The Times revealed on Friday that Chelsea were beginning a significant cost-cutting exercise, with Luiz Felipe Scolari being told that he must sell players before he can buy during the January transfer window, and they wasted no time by sacking 15 scouts that day.
Arnesen is likely to hold on until the end of the season because paying him off would represent more waste at a time of retrenchment, but his future will be discussed in further detail at the end of the season. The Dane agreed a one-year rolling contract when he arrived from Tottenham Hotspur and it may not be renewed.

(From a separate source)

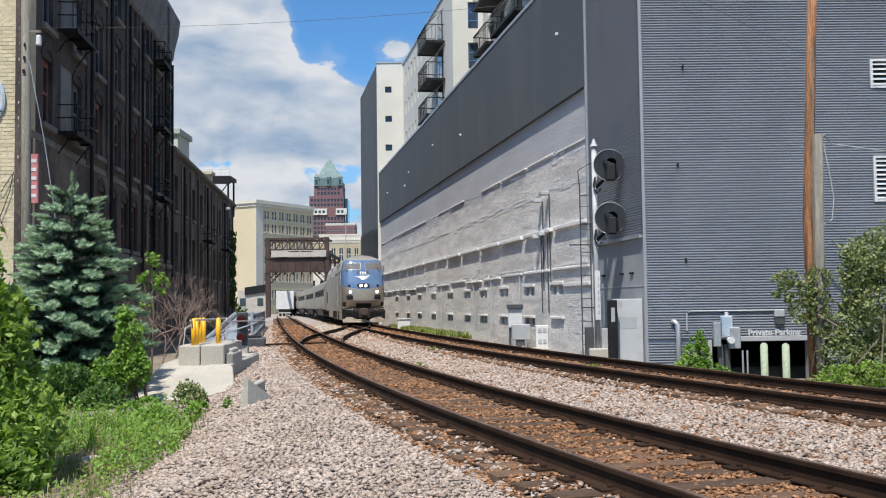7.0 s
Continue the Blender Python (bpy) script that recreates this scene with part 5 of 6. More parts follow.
loco = build_loco()
cars = [(loco, 0.0, 21.0)]
first = build_coach(wheels)
COACHES = 6
for i in range(COACHES):
    c = first if i == 0 else copy_thing(first, Matrix.Identity(4))
    if i:
        for o in c.children_recursive:
            if o.name.startswith("wheelset"):
                wheels.append((o, o.matrix_basis.translation.x, 0.457))
    cars.append((c, 21.4 + i * 25.95, 25.7))

# ================= trackside things =================
def build_signal():
    s = tagged(thing("railway_signal", pose(4.78, 29.4, 0)), "tall white signal mast with two round black signal heads", "railway signal")
    part("base", boxes((-0.28, 0.28, -0.28, 0.28, -0.75, -0.05), bevel=0.03), M["concrete"], s, "pale concrete foot")
    part("mast", bar([(0, 0, -0.1), (0, 0, 5.75)], 0.075, 14), M["mast"], s, smooth=True)
    bm = bmesh.new()
    tube(bm, [(0, 0, 5.72), (0, 0, 5.80), (0, 0, 5.95)], 0.13, 12, True, 0.02)
    part("finial", bm, M["mast"], s)
    for z in (5.13, 3.62):
        h = thing("signal_head", Matrix.Translation((0.36, -0.40, z)), "round black target with hooded lamp", parent=s)
        bm = bmesh.new()
        disc(bm, (0, 0, 0), (0.05, 1, 0), 0.45, 0.03, 36)
        part("target", bm, M["target"], h)
        bm = bmesh.new()
        tube(bm, [(0.45 * math.cos(a), -0.02, 0.45 * math.sin(a)) for a in [2 * math.pi * i / 36 for i in range(37)]], 0.012, 5)
        part("target_rim", bm, M["box_grey"], h)
        bm = bmesh.new()
        n, r = 14, 0.18
        out = []
        for y, k in ((0.0, 1.0), (-0.34, 0.92)):
            out.append([bm.verts.new((r * k * math.cos(a), y, 0.06 + r * k * math.sin(a) - (0.05 if y else 0))) for a in [math.pi * (-0.15 + 1.3 * i / n) for i in range(n + 1)]])
            out.append([bm.verts.new((r * k * 0.9 * math.cos(a), y, 0.06 + r * k * 0.9 * math.sin(a) - (0.05 if y else 0))) for a in [math.pi * (-0.15 + 1.3 * i / n) for i in range(n + 1)]])
        o0, i0, o1, i1 = out
        for i in range(n):
            bm.faces.new((o0[i], o0[i + 1], o1[i + 1], o1[i]))
            bm.faces.new((i0[i + 1], i0[i], i1[i], i1[i + 1]))
            bm.faces.new((o1[i], o1[i + 1], i1[i + 1], i1[i]))
        part("hood", bm, M["black"], h)
        part("lamp_case", boxes((-0.14, 0.14, -0.30, -0.03, -0.47, 0.02), bevel=0.04), M["black"], h)
        bm = bmesh.new()
        disc(bm, (0, -0.03, 0.05), (0, 1, 0), 0.11, 0.03, 18)
        part("lens", bm, M["lens"], h)
        part("bracket", bar([(-0.36, 0.40, -0.62), (-0.25, 0.30, -0.52), (-0.05, 0.06, -0.30)], 0.05, 8), M["black_steel"], h)
        part("cable_loop", bar([(-0.36, 0.30, -0.3), (-0.42, 0.26, -0.55), (-0.34, 0.22, -0.78), (-0.22, 0.20, -0.66)], 0.025, 6), M["black"], h)
    part("ladder_stile", bar([(-0.42, 0.10, -0.6), (-0.42, 0.10, 4.5), (-0.46, 0.1, 5.05), (-0.1, 0.02, 5.25)], 0.02, 6), M["box_dark"], s)
    part("ladder_stile", bar([(-0.14, 0.10, -0.6), (-0.14, 0.10, 4.6)], 0.02, 6), M["box_dark"], s)
    for i in range(15):
        part("rung", boxes((-0.42, -0.14, 0.088, 0.112, -0.3 + i * 0.33, -0.28 + i * 0.33)), M["box_dark"], s)
    for z in (1.1, 2.9, 3.5):
        part("ladder_stay", bar([(-0.75 if z > 2.8 and z < 3 else -0.42, 0.1, z), (0, 0.02, z)], 0.02, 6), M["black_steel"], s)
    plate = part("mast_plate", boxes((-0.07, 0.08, -0.12, -0.095, 0.75, 2.15), bevel=0.004), M["box_white"], s, "white plate with dark bars")
    for i in range(6):
        part("plate_bar", boxes((0.01, 0.045, -0.126, -0.1215, 0.9 + i * 0.19, 1.02 + i * 0.19)), M["box_grey"], plate)
    part("junction_box", boxes((-0.36, -0.12, -0.1, 0.1, -0.5, 0.55), bevel=0.015), M["box_dark"], s)
    part("junction_box", boxes((0.10, 0.32, -0.1, 0.1, -0.45, 0.5), bevel=0.015), M["box_grey"], s)
    return s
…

Arnesen's move to Chelsea caused much controversy 3½ years ago, with Tottenham reporting their London rivals to the Premier League for an alleged illegal approach before settling for £5 million in compensation. In his remit as their scouting supremo, the 52-year-old pledged to provide a youth-team player for Chelsea's first team within three years and deliver a further player every subsequent year, but no one has made the breakthrough. John Terry, ten years ago, was the last home-grown player to become a regular.
The young players who have made league appearances in the past few years, such as Scott Sinclair, were signed from other clubs, yet Arnesen is confident of keeping his job because of the strength of his relationship with Roman Abramovich and Piet de Visser, the owner's personal scout, but the sacking of Avram Grant at the end of last season shows that friendship is not enough to guarantee survival at Stamford Bridge.
Given such failures, Chelsea had always been planning to restructure their scouting network at the end of the season, along with looking at Arnesen's role, but the desire to cut costs in the worsening economic climate has led them to do away with the job sooner than expected.
"We are restructuring our scouting network," a club spokesman said. "We are refocusing our attention on key territories and key targets rather than the existing wider approach."